▸ Task goal:
Below is a listing. Quote from it, exactly, the lines from the one containing "turn = (Vector(target)" down to the one containing "made[o].parent = made.get(o.parent, o.parent)", both ends included, and nothing else.
>> Start
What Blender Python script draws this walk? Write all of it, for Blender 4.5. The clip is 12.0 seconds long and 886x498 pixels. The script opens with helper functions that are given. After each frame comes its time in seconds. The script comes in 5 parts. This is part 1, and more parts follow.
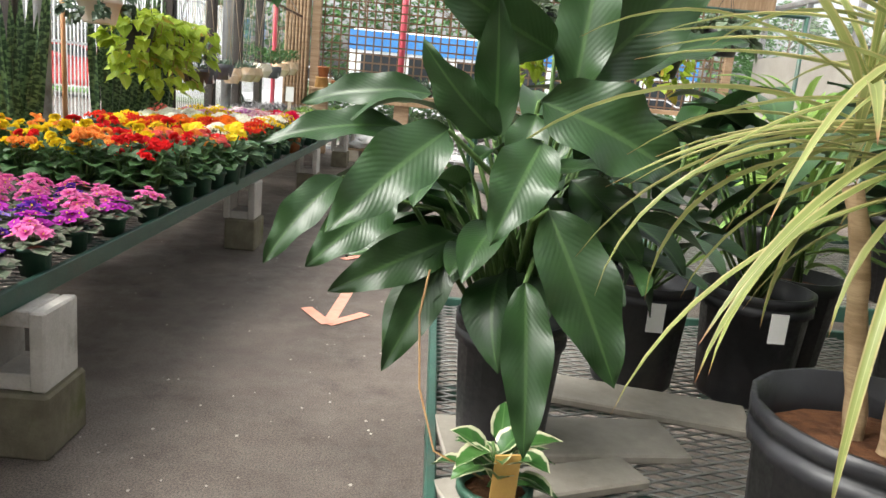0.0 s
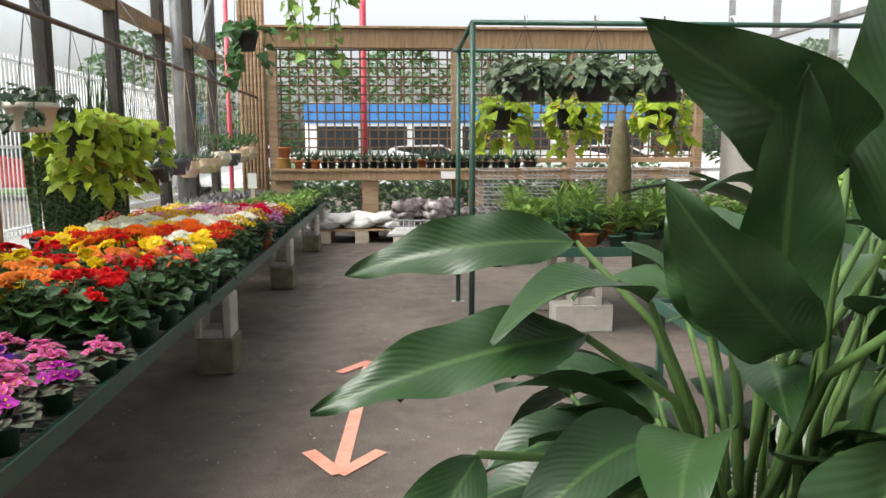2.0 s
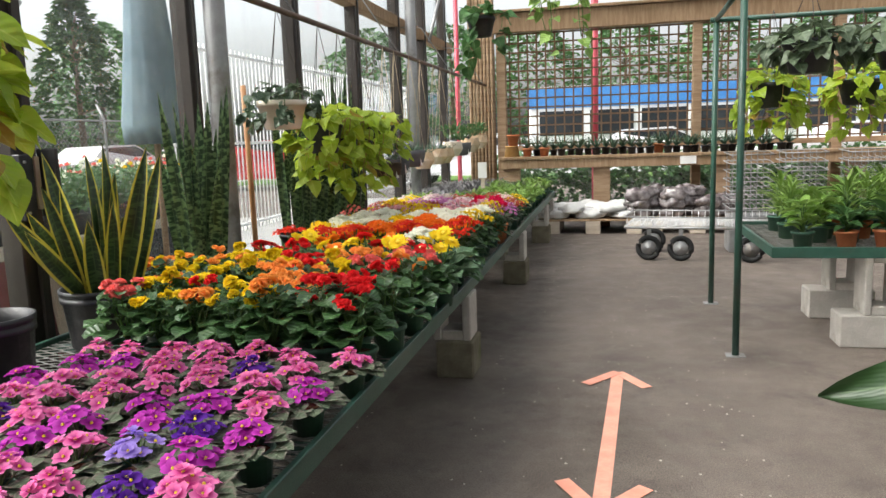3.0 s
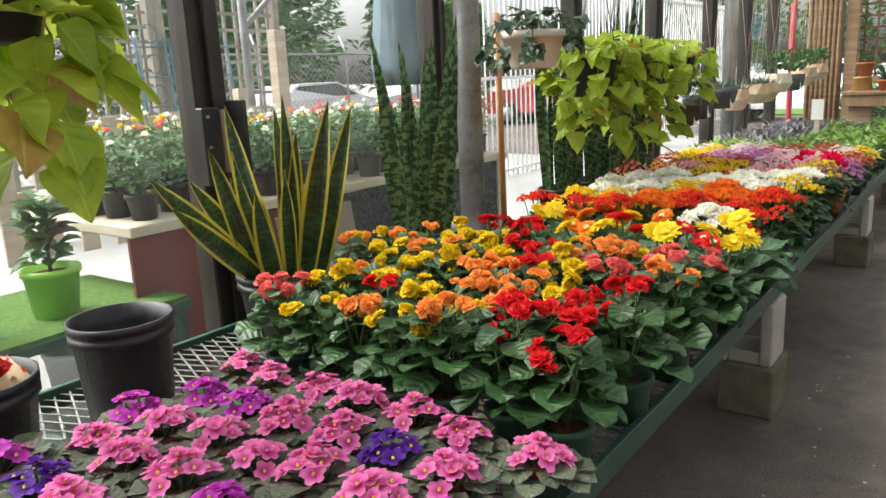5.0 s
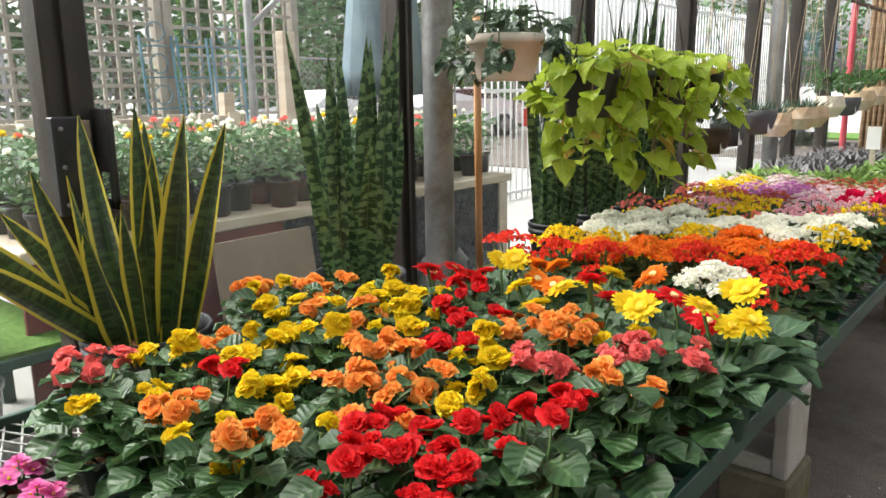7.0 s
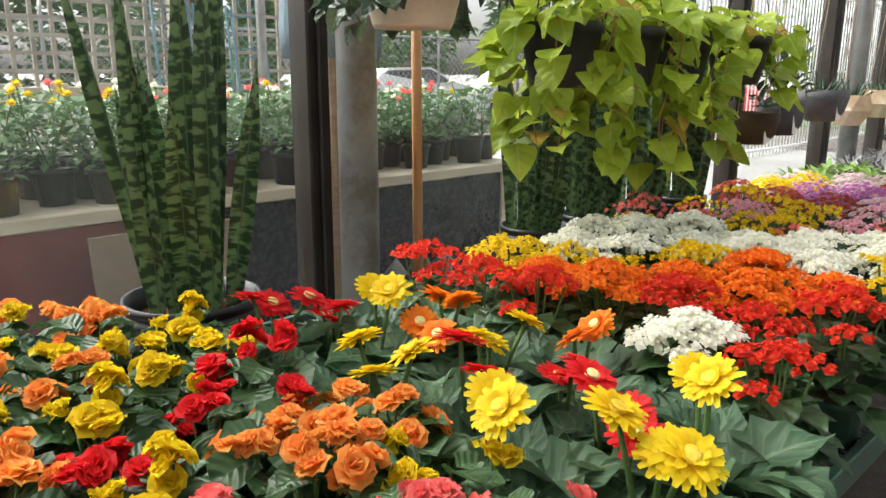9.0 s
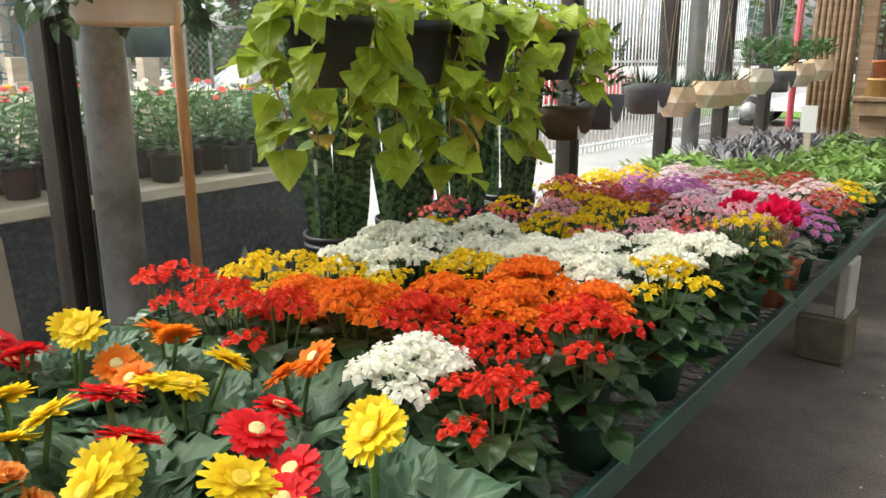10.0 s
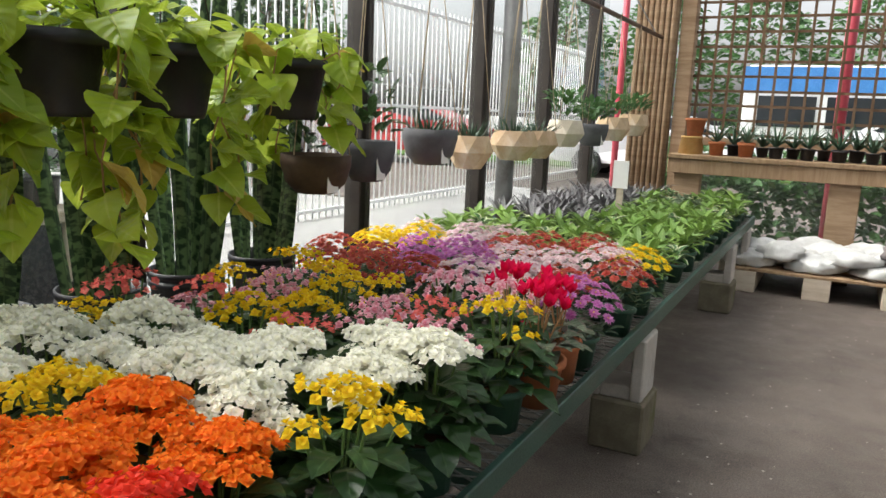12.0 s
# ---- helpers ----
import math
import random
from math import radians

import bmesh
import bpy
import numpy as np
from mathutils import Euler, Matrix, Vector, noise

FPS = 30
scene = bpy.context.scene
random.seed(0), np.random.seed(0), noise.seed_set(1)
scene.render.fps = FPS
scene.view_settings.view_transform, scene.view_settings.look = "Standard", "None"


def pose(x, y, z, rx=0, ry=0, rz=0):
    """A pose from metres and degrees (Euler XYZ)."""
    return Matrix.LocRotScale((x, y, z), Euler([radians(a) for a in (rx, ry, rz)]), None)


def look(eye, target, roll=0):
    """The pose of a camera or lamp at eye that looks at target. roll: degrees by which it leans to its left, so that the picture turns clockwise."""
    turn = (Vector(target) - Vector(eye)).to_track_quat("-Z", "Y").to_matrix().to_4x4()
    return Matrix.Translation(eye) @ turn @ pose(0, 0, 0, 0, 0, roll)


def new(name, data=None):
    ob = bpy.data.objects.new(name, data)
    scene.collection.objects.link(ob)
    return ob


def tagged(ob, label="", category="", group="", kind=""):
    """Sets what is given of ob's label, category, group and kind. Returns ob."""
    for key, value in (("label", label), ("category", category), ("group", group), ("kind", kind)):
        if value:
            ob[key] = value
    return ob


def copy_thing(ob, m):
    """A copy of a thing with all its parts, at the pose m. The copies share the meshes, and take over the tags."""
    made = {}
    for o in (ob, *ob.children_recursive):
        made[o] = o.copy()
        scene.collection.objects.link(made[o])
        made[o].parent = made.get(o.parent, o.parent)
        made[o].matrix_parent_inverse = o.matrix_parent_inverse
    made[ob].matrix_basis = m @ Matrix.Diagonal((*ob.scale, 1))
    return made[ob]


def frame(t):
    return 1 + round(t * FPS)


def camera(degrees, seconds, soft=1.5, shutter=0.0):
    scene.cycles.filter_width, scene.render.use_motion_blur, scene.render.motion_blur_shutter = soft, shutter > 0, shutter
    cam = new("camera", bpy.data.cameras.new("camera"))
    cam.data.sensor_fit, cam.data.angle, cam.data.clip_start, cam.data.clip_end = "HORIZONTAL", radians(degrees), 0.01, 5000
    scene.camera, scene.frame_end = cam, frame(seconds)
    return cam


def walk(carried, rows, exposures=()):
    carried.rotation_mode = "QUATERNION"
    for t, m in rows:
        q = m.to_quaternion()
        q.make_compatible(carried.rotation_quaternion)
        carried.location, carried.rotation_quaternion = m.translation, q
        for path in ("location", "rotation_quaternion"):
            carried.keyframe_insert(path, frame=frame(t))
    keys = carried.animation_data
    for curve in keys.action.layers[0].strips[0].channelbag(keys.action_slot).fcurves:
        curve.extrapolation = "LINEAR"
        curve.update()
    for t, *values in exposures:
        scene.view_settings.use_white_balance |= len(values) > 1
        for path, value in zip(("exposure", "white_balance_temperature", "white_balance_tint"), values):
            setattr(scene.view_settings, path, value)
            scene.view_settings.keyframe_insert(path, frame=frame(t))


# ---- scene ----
PATH = [
    (0, (1.117, -0.737, 1.16), (1.169, 1.216, 0.734), 5.4),
    (0.5, (1.061, -0.618, 1.147), (1.292, 1.336, 0.79), 4.5),
    (1, (1.043, -0.42, 1.161), (1.403, 1.523, 0.851), 2.7),
    (1.5, (1.002, -0.292, 1.148), (1.329, 1.661, 0.862), 1.4),
    (2, (0.908, -0.089, 1.243), (1.043, 1.889, 0.976), -0.1),
    (2.5, (0.796, 0.03, 1.254), (0.648, 2.006, 0.984), -1.0),
    (3, (0.732, 0.274, 1.264), (0.294, 2.203, 0.968), -1.9),
    (3.5, (0.716, 0.508, 1.251), (0.016, 2.355, 0.935), -2.7),
    (3.7, (0.695, 0.595, 1.245), (-0.081, 2.409, 0.919), -2.9),
    (5.3, (0.598, 1.327, 1.318), (-0.59, 2.871, 0.864), -2.4),
    (5.5, (0.624, 1.388, 1.313), (-0.566, 2.932, 0.866), -2.1),
    (6, (0.642, 1.55, 1.313), (-0.545, 3.102, 0.889), -1.2),
    (6.5, (0.537, 1.758, 1.33), (-0.672, 3.295, 0.913), -0.9),
    (7, (0.521, 1.912, 1.31), (-0.735, 3.411, 0.89), -0.8),
    (7.2, (0.529, 1.992, 1.301), (-0.735, 3.483, 0.878), -0.7),
    (8.8, (0.414, 2.741, 1.216), (-0.971, 4.119, 0.791), 0.9),
    (9, (0.392, 2.811, 1.232), (-1.005, 4.167, 0.772), 0.3),
    (9.5, (0.42, 2.995, 1.227), (-0.933, 4.388, 0.752), -0.1),
    (10, (0.539, 3.173, 1.25), (-0.666, 4.695, 0.77), -0.3),
    (10.5, (0.634, 3.286, 1.242), (-0.408, 4.935, 0.798), 0.2),
    (11, (0.601, 3.477, 1.25), (-0.349, 5.191, 0.849), 1.7),
    (11.5, (0.542, 3.659, 1.254), (-0.402, 5.383, 0.883), 3.1),
    (12, (0.562, 3.866, 1.236), (-0.349, 5.609, 0.873), 2.4),
]
EXPOSURE = 1.38
cam = camera(61.2, 12.0)
walk(cam, [(t, look(eye, target, roll)) for t, eye, target, roll in PATH], exposures=[(0, EXPOSURE + 0.3), (0.5, EXPOSURE), (1.0, EXPOSURE - 0.1), (3.5, EXPOSURE), (6.5, EXPOSURE + 0.22), (9.5, EXPOSURE + 0.15), (10.5, EXPOSURE + 0.15), (12, EXPOSURE - 0.1)])

# ---- sky and daylight: bright overcast ----
world = bpy.data.worlds.new("sky")
scene.world = world
world.use_nodes = True
wn = world.node_tree
sky = wn.nodes.new("ShaderNodeTexSky")
sky.sky_type, sky.sun_disc = "NISHITA", False
sky.sun_elevation, sky.sun_rotation = radians(50), radians(250)
sky.air_density, sky.dust_density, sky.ozone_density = 1.0, 6.0, 0.5
pale = wn.nodes.new("ShaderNodeHueSaturation")
pale.inputs["Saturation"].default_value = 0.22
wn.links.new(sky.outputs[0], pale.inputs["Color"])
wn.links.new(pale.outputs[0], wn.nodes["Background"].inputs[0])
wn.nodes["Background"].inputs[1].default_value = 0.15
sun = new("sun", bpy.data.lights.new("sun", "SUN"))
sun.data.energy, sun.data.angle, sun.data.color = 1.0, radians(25), (1.0, 0.96, 0.9)
sun.matrix_world = look((-6, 2, 10), (0, 5, 0))


# ---- mesh building ----
class Buf:
    """Vertices, faces and uv of one mesh in the making."""

    def __init__(self):
        self.v, self.f, self.uv = [], [], []

    def add(self, verts, faces, uvs=None):
        n = len(self.v)
        self.v += [tuple(p) for p in verts]
        self.uv += uvs if uvs else [(0.5, 0.5)] * len(verts)
        self.f += [tuple(i + n for i in q) for q in faces]
        return self


def mesh_of(name, g, material, smooth=True):
    me = bpy.data.meshes.new(name)
    me.from_pydata(g.v, [], g.f)
    lay = me.uv_layers.new(name="UVMap")
    idx = np.empty(len(me.loops), dtype=np.int32)
    me.loops.foreach_get("vertex_index", idx)
    lay.data.foreach_set("uv", np.array(g.uv, dtype=np.float32)[idx].ravel())
    me.polygons.foreach_set("use_smooth", [smooth] * len(me.polygons))
    me.materials.append(material)
    me.update()
    return me


def part(name, g, material, parent=None, label="", smooth=True, stuff=False):
    ob = new(name, mesh_of(name, g, material, smooth))
    if parent:
        ob.parent = parent
    if label:
        ob["label"] = label
    if stuff:
        ob["kind"] = "stuff"
    return ob


def thing(name, label, category, group="", loc=(0, 0, 0), rz=0):
    ob = tagged(new(name), label, category, group)
    ob.empty_display_size = 0.05
    ob.matrix_basis = pose(*loc, 0, 0, rz)
    return ob


def box(g, a, b, bev=0.0, m=None):
    """Box from corner a to corner b, its edges chamfered by bev."""
    if bev <= 0:
        p = [(x, y, z) for z in (a[2], b[2]) for y in (a[1], b[1]) for x in (a[0], b[0])]
        f = [(0, 2, 3, 1), (4, 5, 7, 6), (0, 1, 5, 4), (2, 6, 7, 3), (0, 4, 6, 2), (1, 3, 7, 5)]
    else:
        bm = bmesh.new()
        bmesh.ops.create_cube(bm, size=1)
        for v in bm.verts:
            v.co = Vector([(a[i] + b[i]) / 2 + v.co[i] * (b[i] - a[i]) for i in range(3)])
        bmesh.ops.bevel(bm, geom=bm.edges[:], offset=bev, segments=1, affect="EDGES")
        bm.verts.index_update()
        p, f = [tuple(v.co) for v in bm.verts], [tuple(v.index for v in q.verts) for q in bm.faces]
        bm.free()
    if m:
        p = [tuple(m @ Vector(q)) for q in p]
    return g.add(p, f)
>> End
▸ Result of the task:
    turn = (Vector(target) - Vector(eye)).to_track_quat("-Z", "Y").to_matrix().to_4x4()
    return Matrix.Translation(eye) @ turn @ pose(0, 0, 0, 0, 0, roll)


def new(name, data=None):
    ob = bpy.data.objects.new(name, data)
    scene.collection.objects.link(ob)
    return ob


def tagged(ob, label="", category="", group="", kind=""):
    """Sets what is given of ob's label, category, group and kind. Returns ob."""
    for key, value in (("label", label), ("category", category), ("group", group), ("kind", kind)):
        if value:
            ob[key] = value
    return ob


def copy_thing(ob, m):
    """A copy of a thing with all its parts, at the pose m. The copies share the meshes, and take over the tags."""
    made = {}
    for o in (ob, *ob.children_recursive):
        made[o] = o.copy()
        scene.collection.objects.link(made[o])
        made[o].parent = made.get(o.parent, o.parent)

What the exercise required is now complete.